Phil Fitzpatrick wrote of 'taking out Putin'. My take is that an Aussie invite could have been sent for a BBQ, say at a beach in Melbourne.

Humanity must have these light moments as well as its momentous moments. But to a serious moment.

In March 1941, when it became clear that the advance of the Japanese army through Asia would be hard to stop, Tatsuo Kawai became Japan's first ambassador to Australia.

In July 1941, Kawai was invited by prime minister John Curtin to his family at Cottesloe in Perth.

Curtin, who became Australia's prime minister three months later in October, was condemned by political opponents and the press for hosting Kawai.

Kawai's personal papers reveal that the two discussed the possibility of a peace arrangement between Australia and Japan.

The two men met again at parliament house in Canberra only 10 days before the Japanese attack on Pearl Harbour, which brought the USA into World War II.

Kawai responded to Curtin’s concern about war saying, ‘I’m afraid the momentum is too great.’

Before returning to Japan in 1942, Kawai sent Curtin a simple signed farewell card with the letters ‘PPC’ (presenting parting compliments).


Lindsay F Bond

Not only viewing fog of war pessimistically;
seeing light shining most gloriously.


Paraphrased: Marina Ovsyannikova, the [Russian] state TV employee who staged an anti-war protest during a live bulletin in Moscow, said:

"My anti-war decision.
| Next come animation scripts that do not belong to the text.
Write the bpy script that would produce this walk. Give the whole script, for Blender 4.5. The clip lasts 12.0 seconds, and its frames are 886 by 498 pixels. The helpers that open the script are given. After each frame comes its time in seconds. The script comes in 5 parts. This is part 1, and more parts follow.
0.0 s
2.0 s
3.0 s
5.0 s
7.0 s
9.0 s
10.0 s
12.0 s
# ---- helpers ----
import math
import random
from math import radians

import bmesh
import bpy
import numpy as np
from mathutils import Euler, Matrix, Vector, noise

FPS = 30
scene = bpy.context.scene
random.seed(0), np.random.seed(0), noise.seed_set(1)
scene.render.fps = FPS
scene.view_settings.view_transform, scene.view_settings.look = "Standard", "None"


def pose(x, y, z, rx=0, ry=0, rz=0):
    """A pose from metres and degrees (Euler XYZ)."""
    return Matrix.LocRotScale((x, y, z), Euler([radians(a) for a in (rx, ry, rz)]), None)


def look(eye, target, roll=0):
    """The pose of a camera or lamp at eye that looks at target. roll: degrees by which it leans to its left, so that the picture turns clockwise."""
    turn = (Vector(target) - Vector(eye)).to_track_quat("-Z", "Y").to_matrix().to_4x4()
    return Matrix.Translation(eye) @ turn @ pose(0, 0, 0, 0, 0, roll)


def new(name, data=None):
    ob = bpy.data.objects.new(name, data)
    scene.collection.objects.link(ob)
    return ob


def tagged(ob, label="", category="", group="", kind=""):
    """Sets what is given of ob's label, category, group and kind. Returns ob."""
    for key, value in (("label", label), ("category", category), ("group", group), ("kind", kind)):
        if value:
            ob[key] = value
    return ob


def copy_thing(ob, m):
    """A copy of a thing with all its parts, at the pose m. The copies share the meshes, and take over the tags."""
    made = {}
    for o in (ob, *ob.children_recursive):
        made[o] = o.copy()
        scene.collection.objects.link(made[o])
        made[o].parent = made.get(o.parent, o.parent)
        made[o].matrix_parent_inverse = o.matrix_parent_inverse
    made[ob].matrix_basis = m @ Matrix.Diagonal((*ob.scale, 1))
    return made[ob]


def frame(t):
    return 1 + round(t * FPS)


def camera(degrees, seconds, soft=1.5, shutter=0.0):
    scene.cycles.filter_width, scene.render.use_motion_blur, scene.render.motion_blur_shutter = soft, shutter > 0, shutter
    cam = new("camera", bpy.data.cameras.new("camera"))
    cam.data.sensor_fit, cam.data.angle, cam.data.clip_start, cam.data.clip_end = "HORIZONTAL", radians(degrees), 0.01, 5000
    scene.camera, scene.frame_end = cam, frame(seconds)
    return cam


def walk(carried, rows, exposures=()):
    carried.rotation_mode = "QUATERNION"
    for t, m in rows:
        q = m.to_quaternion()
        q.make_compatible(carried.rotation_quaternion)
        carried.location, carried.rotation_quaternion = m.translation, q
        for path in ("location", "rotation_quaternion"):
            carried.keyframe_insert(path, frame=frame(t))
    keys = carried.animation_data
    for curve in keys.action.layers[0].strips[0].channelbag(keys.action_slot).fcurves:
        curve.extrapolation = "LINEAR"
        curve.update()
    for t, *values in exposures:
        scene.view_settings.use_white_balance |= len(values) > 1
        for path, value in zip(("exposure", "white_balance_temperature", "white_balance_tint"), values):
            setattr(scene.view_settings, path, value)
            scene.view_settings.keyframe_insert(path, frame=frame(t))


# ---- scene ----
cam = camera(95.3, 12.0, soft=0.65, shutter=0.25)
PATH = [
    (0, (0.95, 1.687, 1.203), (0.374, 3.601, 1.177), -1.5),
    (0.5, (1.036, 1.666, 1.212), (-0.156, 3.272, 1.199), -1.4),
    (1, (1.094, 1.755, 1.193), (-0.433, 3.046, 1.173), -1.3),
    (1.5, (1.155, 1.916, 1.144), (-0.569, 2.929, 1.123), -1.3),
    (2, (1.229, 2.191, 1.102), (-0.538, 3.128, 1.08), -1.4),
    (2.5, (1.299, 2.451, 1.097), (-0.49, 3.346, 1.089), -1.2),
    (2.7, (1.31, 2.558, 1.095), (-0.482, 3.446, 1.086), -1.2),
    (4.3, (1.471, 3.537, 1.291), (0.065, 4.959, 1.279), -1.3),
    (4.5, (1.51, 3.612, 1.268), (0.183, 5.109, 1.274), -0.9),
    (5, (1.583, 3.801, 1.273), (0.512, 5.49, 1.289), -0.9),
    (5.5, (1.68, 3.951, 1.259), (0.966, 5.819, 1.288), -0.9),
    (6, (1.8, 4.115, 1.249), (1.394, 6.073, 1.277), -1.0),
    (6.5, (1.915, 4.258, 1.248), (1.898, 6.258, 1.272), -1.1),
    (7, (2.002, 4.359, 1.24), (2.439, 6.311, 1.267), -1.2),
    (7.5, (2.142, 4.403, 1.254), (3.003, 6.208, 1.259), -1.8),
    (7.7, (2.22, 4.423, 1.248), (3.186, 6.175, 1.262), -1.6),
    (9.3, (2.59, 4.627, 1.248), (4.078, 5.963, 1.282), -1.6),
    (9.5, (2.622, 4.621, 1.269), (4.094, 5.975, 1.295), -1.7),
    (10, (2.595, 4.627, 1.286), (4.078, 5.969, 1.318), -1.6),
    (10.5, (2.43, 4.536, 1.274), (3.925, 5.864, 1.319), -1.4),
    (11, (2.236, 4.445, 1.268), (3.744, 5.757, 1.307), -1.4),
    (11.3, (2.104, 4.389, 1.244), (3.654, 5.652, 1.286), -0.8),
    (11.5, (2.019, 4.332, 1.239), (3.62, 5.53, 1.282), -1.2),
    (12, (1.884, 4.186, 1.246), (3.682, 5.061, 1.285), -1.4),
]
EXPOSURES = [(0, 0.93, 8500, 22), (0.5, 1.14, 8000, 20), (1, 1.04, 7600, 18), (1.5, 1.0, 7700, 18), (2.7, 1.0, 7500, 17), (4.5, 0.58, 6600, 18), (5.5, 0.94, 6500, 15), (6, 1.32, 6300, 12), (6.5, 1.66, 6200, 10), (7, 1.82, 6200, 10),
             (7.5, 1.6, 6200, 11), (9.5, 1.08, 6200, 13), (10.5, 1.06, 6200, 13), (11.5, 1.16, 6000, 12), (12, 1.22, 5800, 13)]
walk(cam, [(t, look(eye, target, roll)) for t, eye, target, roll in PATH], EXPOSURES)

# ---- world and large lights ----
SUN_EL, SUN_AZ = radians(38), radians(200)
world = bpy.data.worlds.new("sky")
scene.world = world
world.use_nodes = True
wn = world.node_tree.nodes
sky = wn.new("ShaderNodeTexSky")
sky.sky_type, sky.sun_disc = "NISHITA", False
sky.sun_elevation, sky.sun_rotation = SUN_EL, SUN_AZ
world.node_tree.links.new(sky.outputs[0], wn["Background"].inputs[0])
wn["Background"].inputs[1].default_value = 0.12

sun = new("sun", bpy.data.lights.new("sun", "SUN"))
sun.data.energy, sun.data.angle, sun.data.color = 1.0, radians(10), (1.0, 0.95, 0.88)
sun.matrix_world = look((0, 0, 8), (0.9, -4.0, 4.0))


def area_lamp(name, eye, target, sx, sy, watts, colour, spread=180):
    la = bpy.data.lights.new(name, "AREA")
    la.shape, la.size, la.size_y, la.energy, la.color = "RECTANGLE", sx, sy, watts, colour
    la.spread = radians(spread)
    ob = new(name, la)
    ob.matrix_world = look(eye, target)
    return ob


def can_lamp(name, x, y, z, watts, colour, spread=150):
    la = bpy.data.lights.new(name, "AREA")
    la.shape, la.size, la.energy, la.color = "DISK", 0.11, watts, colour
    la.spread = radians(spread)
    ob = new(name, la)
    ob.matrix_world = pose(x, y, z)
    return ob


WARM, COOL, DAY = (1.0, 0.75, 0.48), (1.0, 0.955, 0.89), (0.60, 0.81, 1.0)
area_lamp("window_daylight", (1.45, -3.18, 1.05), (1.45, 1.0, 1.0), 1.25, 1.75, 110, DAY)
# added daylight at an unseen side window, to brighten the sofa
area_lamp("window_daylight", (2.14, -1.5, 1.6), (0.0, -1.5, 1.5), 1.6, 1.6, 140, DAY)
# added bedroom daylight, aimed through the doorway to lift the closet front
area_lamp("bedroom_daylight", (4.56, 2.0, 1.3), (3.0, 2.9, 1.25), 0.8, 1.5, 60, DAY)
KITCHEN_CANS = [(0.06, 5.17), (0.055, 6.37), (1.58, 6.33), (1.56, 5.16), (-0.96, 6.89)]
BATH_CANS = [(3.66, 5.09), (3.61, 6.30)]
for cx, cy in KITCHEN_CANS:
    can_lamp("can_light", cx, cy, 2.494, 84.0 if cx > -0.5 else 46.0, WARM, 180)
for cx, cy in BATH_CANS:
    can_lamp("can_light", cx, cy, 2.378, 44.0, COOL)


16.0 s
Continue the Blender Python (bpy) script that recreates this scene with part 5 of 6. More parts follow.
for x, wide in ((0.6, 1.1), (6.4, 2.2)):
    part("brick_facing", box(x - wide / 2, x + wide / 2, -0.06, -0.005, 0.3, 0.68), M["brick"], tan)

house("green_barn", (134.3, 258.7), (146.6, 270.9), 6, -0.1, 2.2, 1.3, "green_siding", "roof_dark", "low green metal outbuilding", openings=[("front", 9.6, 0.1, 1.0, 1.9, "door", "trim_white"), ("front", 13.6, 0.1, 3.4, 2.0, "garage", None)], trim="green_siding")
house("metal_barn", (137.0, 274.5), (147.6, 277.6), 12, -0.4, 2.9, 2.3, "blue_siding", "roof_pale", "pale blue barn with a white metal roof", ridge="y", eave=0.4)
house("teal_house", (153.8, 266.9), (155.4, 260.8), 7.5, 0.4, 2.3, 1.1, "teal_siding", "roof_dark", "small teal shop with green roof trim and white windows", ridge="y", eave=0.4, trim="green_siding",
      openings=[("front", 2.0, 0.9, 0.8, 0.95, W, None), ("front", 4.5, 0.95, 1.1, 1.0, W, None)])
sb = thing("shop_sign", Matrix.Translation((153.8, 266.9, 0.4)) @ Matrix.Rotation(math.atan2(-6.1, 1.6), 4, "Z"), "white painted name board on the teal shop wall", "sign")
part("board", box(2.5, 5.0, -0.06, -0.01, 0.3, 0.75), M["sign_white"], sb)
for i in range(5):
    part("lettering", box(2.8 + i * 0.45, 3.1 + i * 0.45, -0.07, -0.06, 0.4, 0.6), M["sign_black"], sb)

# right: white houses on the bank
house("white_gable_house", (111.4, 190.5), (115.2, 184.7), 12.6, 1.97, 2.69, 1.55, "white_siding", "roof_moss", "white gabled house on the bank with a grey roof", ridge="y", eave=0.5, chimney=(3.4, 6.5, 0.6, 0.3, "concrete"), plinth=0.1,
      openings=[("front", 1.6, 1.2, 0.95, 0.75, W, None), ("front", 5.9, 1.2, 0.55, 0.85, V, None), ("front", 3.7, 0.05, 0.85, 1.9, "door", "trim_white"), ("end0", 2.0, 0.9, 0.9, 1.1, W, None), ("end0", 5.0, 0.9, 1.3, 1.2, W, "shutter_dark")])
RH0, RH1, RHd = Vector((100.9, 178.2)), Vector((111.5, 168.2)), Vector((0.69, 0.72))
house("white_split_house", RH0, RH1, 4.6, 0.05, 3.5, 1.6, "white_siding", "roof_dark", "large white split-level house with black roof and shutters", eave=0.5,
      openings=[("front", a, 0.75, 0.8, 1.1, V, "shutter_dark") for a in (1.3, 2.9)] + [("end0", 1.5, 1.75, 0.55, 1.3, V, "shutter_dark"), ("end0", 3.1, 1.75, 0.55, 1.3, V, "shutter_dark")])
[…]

I made this decision by myself because I don’t like Russia starting this invasion."

Marina "has been fined 30,000 roubles [nearly K1,000] under Russia's protest laws" and might face a sentence of 15 years in prison.

Pestilence is too nice a word for the crop of 'put downs' by the regime under Putin.

Regime without worthy helmsman reign
Russians wither because they won't deign
Ruthless ply they a course unjust
Routinely claiming war their must.
Roguery reject, thus resist feign.

..... and whether or not we won't see Lindsay's like again - KJ

Lindsay F Bond

Arise all longing for leadership with humanity most worthy.

Part of a push against Putin is rushing to the use of emoji.


Who was Pushkin? Writer, poet, part African. and prominent.


At Pushkin Square, Moscow, the McDonalds shop is said to be a most crowded place.


Lindsay F Bond

Again of the West's reasons, lessons to learn
agasp its own lessening, causing much churn.
Agreed apprehension, slow show of its spurn
afraid its cohesion conditions each return.
Abuse in abundance, it’s retorts partly stern
abrades abhorrence, numbs neuronic pattern
amid nobbled knuckles while plighted people burn.
Ambit objective, enrichments to govern
ashened lands looting. New clear lessons to learn?